O novo relatório é subscrito por um delegado, um agente e um escrivão da Polícia Federal. Os registros de Protógenes foram desbloqueados por meio do Sistema de Acesso Remoto de Dados, técnica empregada pelos peritos federais.
A PF localizou cinco arquivos exclusivos para Nélio Machado. Os arapongas fotografaram até reuniões do advogado e seus deslocamentos por Brasília, Rio e São Paulo.
“Ainda foram apontadas como de interesse várias fotografias, possivelmente realizadas por meio de celular, as quais documentaram uma reunião que tinha como participante o advogado Nélio Machado”, assinala o relatório da PF.
Além da vigilância sobre o advogado, os pen drives guardam 450 arquivos de áudio referentes à Satiagraha, alguns com identificação dos interlocutores, outros não.
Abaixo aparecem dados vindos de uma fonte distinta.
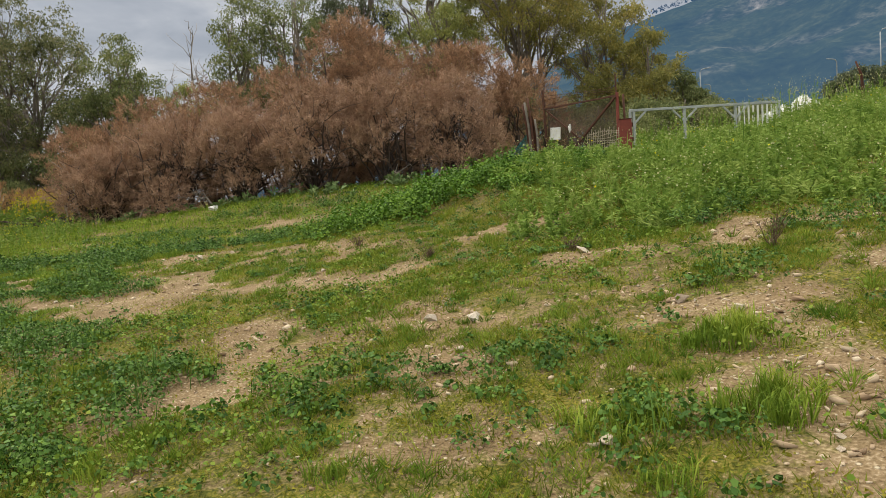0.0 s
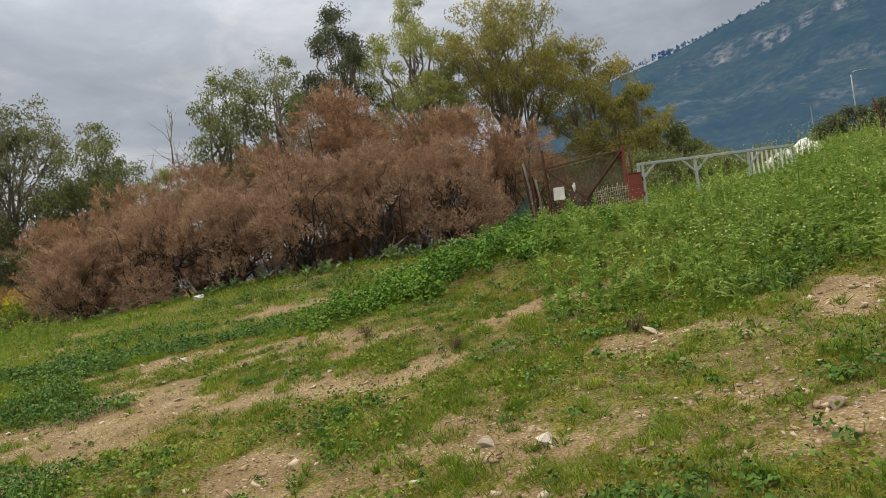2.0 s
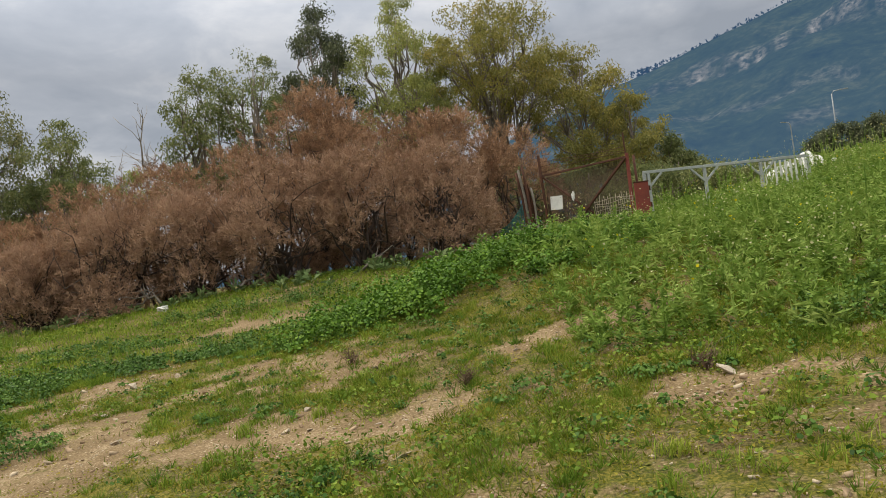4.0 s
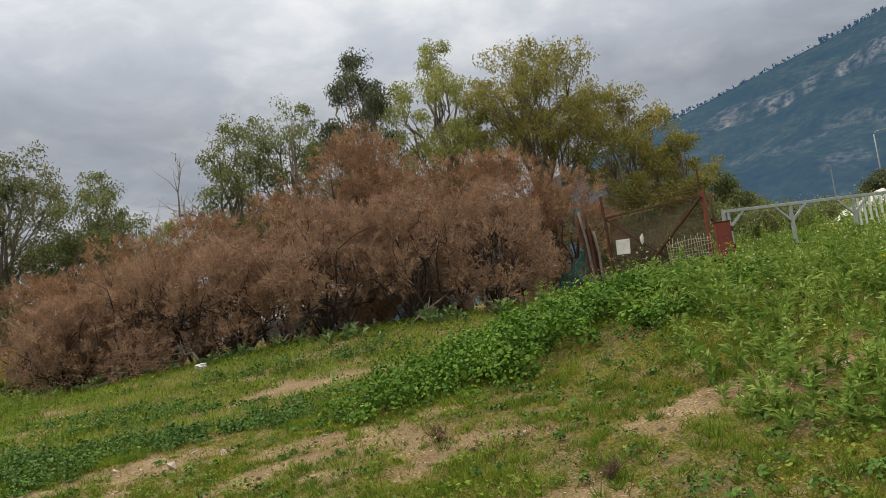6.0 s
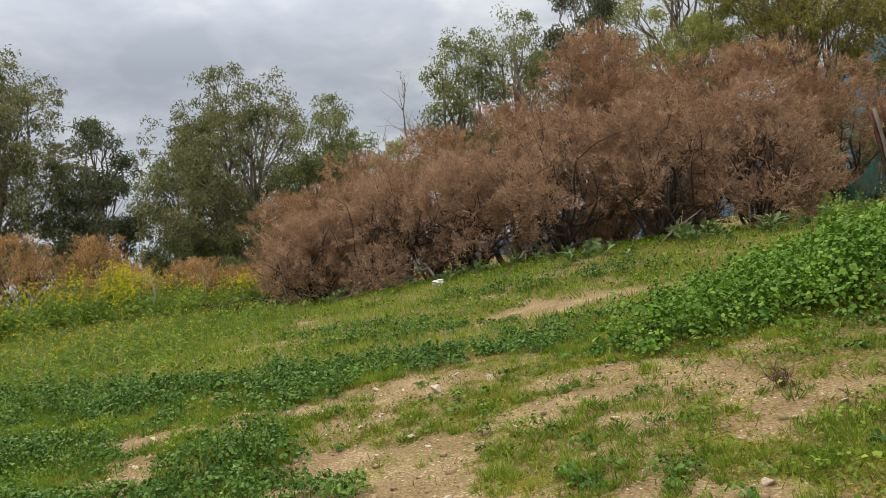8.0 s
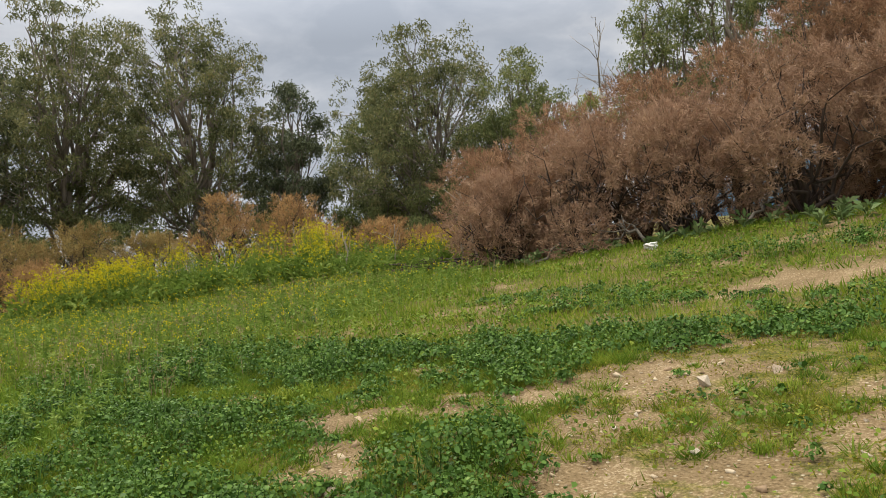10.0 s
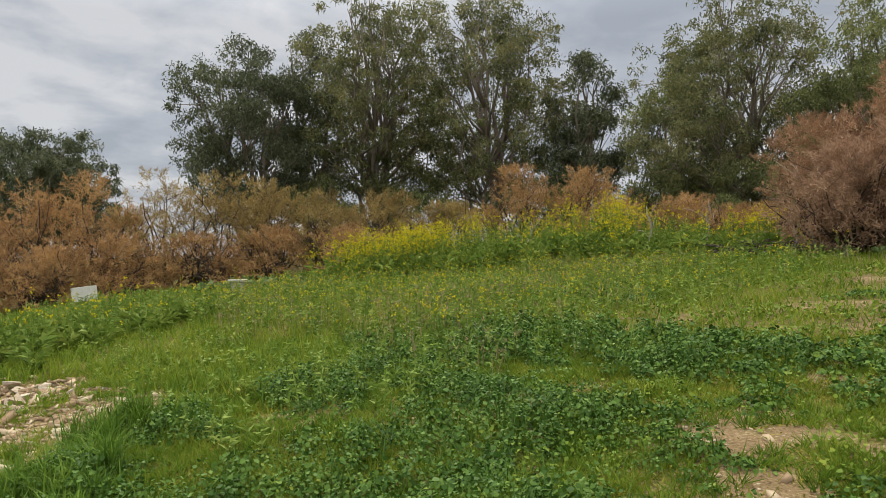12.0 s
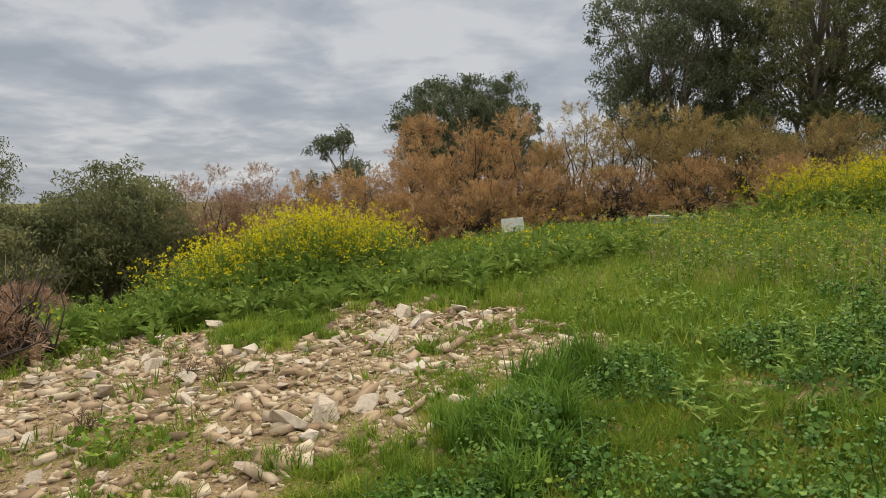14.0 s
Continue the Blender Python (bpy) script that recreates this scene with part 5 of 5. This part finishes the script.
for x, y, s in [(-13.7, 7.1, 0.36), (-13.3, 7.3, 0.3), (-13.0, 7.2, 0.26), (-12.3, 7.6, 0.3), (-15.6, 3.7, 0.5), (-11.6, 7.0, 0.24), (1.62, 4.95, 0.14), (1.2, 2.2, 0.14)]:
    lay_stone(x, y, s, int(s * 100))


def gravel():
    vs = np.array([(a, b, c) for a in (-0.5, 0.5) for b in (-0.5, 0.5) for c in (-0.5, 0.5)])
    fs = np.array([(0, 1, 3, 2), (4, 6, 7, 5), (0, 4, 5, 1), (2, 3, 7, 6), (0, 2, 6, 4), (1, 5, 7, 3)])
    x, y = scatter(62000, -16, 5, 1, 12.5)
    b = bareness(x, y)
    rub = np.maximum(blob(x, y, RUBBLE), blob(x, y, RUBBLE_END)) > -0.15
    keep = rng.random(len(x)) < np.where(rub, np.clip(b * 1.2, 0, 0.9), np.clip(b - 0.1, 0, 1) * 0.3)
    x, y, rub = x[keep], y[keep], rub[keep]
    nx_, ny_ = scatter(16000, -2.5, 4.5, 1.8, 7.0)
    keep = rng.random(len(nx_)) < np.clip(bareness(nx_, ny_) + 0.1, 0, 1) * np.where(nx_ > 0.5, 0.5, 0.3)
    x, y, rub = np.append(x, nx_[keep]), np.append(y, ny_[keep]), np.append(rub, np.zeros(keep.sum(), bool))
    n = len(x)
    s = np.clip(rng.lognormal(-4.25, 0.6, n), 0.006, 0.06) * np.where(rub, 2.4, 1.0)
    a = rng.uniform(0, 6.28, n)
    jit = 1 + rng.uniform(-0.75, 0.3, (n, 8, 3))
    v = vs[None] * jit * np.stack([s * 1.3, s * 0.9, s * 0.55], 1)[:, None]
    c, q = np.cos(a)[:, None], np.sin(a)[:, None]
    tip = rng.normal(0, 0.3, (n, 1))
    v = np.stack([v[..., 0] * c - v[..., 1] * q, v[..., 0] * q + v[..., 1] * c, v[..., 2] + v[..., 0] * tip], 2) + on_land(x, y, s * 0.12)[:, None]
    f = (np.arange(n)[:, None, None] * 8 + fs[None]).reshape(-1, 4)
    tagged(new("gravel", mesh_of("gravel", v.reshape(-1, 3), f, M_GRAVEL)), "loose pale limestone gravel on bare soil", "gravel", kind="stuff")


M_GRAVEL = leaf_material("gravel_stone", [(0.0, (0.24, 0.16, 0.10)), (0.5, (0.42, 0.31, 0.205)), (1.0, (0.62, 0.53, 0.40))], rough=0.95, through_light=0.0, patch=0.2)
gravel()


# ---- gate, rail and lost things ----
def bar_bm(a, b, w, d=None, bevel=0.004):
    """A bar of rectangular section from a to b."""
    a, b = Vector(a), Vector(b)
    bm = bmesh.new()
    bmesh.ops.create_cube(bm, size=1)
    L = (b - a).length
    for v in bm.verts:
        v.co = Vector((v.co.x * w, v.co.y * (d or w), v.co.z * L))
    bmesh.ops.bevel(bm, geom=list(bm.edges), offset=min(bevel, w * 0.2), segments=1, affect="EDGES")
    turn = (b - a).to_track_quat("Z", "Y").to_matrix().to_4x4()
    bm.transform(Matrix.Translation((a + b) / 2) @ turn)
    return bm


def tube_part(name, pts, radii, mat, parent, label="", sides=7):
    s = Soup()
    tube(s, pts, radii, sides)
    return under(new(name, s.mesh(name, mat, True)), parent, label)


def sheet_bm(width, height, nx, nz, warp, thick=0.004):
    """A thin warped sheet in the xz plane with real thickness."""
    bm = bmesh.new()
    grid = {}
    for side in (0, 1):
        for i in range(nx + 1):
            for k in range(nz + 1):
                x, z = width * i / nx, height * k / nz
                grid[side, i, k] = bm.verts.new((x, warp(x, z) + side * thick, z))
    for i in range(nx):
        for k in range(nz):
            bm.faces.new([grid[0, i, k], grid[0, i + 1, k], grid[0, i + 1, k + 1], grid[0, i, k + 1]])
            bm.faces.new([grid[1, i, k], grid[1, i, k + 1], grid[1, i + 1, k + 1], grid[1, i + 1, k]])
    for i in range(nx):
        bm.faces.new([grid[0, i, 0], grid[1, i, 0], grid[1, i + 1, 0], grid[0, i + 1, 0]])
        bm.faces.new([grid[0, i, nz], grid[0, i + 1, nz], grid[1, i + 1, nz], grid[1, i, nz]])
    for k in range(nz):
        bm.faces.new([grid[0, 0, k], grid[0, 0, k + 1], grid[1, 0, k + 1], grid[1, 0, k]])
        bm.faces.new([grid[0, nx, k], grid[1, nx, k], grid[1, nx, k + 1], grid[0, nx, k + 1]])
    return bm


GATE_X, GATE_Y, GATE_Z = 2.85, 20.2, float(land(2.85, 20.2))
GATE_TURN = math.degrees(math.atan2(18.2 - 20.2, 4.5 - 2.85))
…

A PF constatou que a ação de Protógenes no encalço do advogado do banqueiro não teve respaldo legal. O monitoramento não foi submetido à análise da Justiça e muito menos ao Ministério Público Federal. Não há nos autos da Satiagraha documentos que autorizem a espionagem contra Machado.
Criptografia
Os peritos selecionaram 210 arquivos, mas encontram dificuldades para abrir algumas pastas. “Verifica-se que foram apontados 7 arquivos criptografados, cujo conteúdo ainda não foi possível aferir”, atesta o relatório, página 9. Os peritos localizaram, ainda, anotações sobre “lista de investidores” e “projetos” do Opportunity.
Agência Estado
Rizzolo: Realmente se ficar comprovada esta acusação, estamos diante de um grande problema. Espionar advogados no exercício de sua função, agride o Estado de Direito, e aniquila o direito de defesa. Investigar a atuação de advogados é na verdade, uma afronta à Constituição, e ao Estatuto da Ordem dos Advogados do Brasil (OAB). E o pior, tudo foi feito, segundo informações, à revelia da legislação, sem o devido mandado judicial. Sem considerar o lado positivo da operação, que tem seus méritos, o componente político ideológico contaminou as diligências, e hoje o que vemos, é a total subversão dos fins desta investigação, não mais policial e sim política ideológica. Uma pena.